Items listed in a dataset:
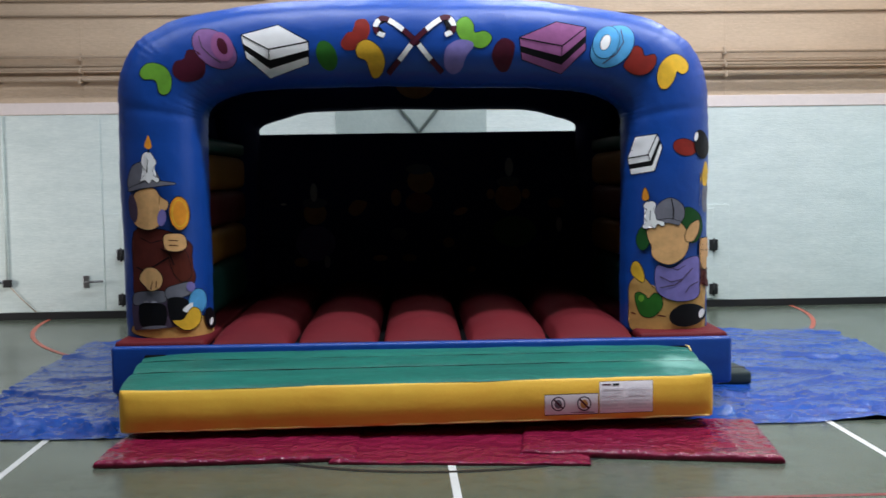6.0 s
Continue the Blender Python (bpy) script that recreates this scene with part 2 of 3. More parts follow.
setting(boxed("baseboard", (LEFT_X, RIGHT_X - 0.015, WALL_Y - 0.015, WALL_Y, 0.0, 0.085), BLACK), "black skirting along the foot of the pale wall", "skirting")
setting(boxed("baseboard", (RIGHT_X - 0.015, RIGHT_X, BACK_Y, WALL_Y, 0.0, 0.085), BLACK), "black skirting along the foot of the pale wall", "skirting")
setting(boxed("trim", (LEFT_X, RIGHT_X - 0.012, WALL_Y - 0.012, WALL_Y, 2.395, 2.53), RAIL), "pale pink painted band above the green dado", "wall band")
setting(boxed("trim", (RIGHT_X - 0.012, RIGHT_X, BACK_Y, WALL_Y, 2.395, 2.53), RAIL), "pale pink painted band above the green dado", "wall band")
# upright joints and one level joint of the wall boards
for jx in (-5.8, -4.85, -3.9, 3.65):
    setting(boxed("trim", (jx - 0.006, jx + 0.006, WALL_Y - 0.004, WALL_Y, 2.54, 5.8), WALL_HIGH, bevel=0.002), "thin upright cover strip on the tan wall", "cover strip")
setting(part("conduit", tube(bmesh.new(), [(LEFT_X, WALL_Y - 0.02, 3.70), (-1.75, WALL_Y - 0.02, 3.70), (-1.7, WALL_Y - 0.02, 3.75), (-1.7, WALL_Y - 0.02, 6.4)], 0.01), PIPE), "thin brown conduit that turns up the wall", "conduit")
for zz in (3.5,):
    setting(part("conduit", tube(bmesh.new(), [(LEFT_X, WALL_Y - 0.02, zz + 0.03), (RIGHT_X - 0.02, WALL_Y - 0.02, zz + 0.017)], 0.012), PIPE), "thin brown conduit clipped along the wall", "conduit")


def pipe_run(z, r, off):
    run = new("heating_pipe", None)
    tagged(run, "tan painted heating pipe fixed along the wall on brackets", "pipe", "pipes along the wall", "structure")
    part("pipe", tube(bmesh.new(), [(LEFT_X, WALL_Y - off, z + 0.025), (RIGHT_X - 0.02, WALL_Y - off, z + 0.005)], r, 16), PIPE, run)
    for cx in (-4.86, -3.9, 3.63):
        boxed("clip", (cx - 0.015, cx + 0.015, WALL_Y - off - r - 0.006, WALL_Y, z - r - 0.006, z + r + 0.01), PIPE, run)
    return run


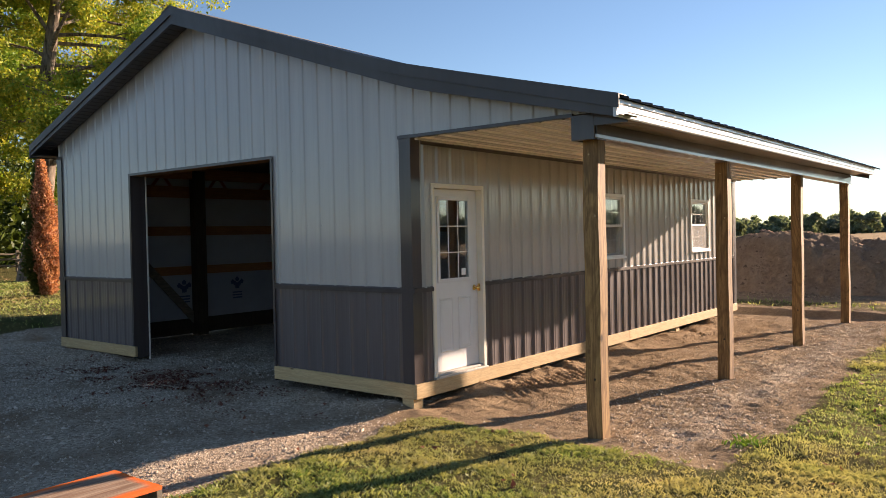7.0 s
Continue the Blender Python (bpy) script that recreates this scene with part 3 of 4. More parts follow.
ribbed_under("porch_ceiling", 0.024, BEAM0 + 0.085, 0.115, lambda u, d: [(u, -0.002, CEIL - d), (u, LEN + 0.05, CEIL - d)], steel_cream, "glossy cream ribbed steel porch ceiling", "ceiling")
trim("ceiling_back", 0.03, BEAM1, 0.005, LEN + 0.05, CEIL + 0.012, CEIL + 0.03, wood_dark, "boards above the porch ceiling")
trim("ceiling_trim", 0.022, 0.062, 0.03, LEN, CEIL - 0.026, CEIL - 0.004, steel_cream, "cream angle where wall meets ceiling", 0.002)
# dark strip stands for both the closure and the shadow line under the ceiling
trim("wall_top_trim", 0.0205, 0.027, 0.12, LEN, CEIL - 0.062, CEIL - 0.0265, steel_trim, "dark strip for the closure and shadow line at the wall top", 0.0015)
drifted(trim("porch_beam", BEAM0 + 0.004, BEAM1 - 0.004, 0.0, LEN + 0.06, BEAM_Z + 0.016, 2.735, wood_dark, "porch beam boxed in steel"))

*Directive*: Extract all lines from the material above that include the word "Blender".

*Solved problem*:
Continue the Blender Python (bpy) script that recreates this scene with part 2 of 3. More parts follow.
Continue the Blender Python (bpy) script that recreates this scene with part 3 of 4. More parts follow.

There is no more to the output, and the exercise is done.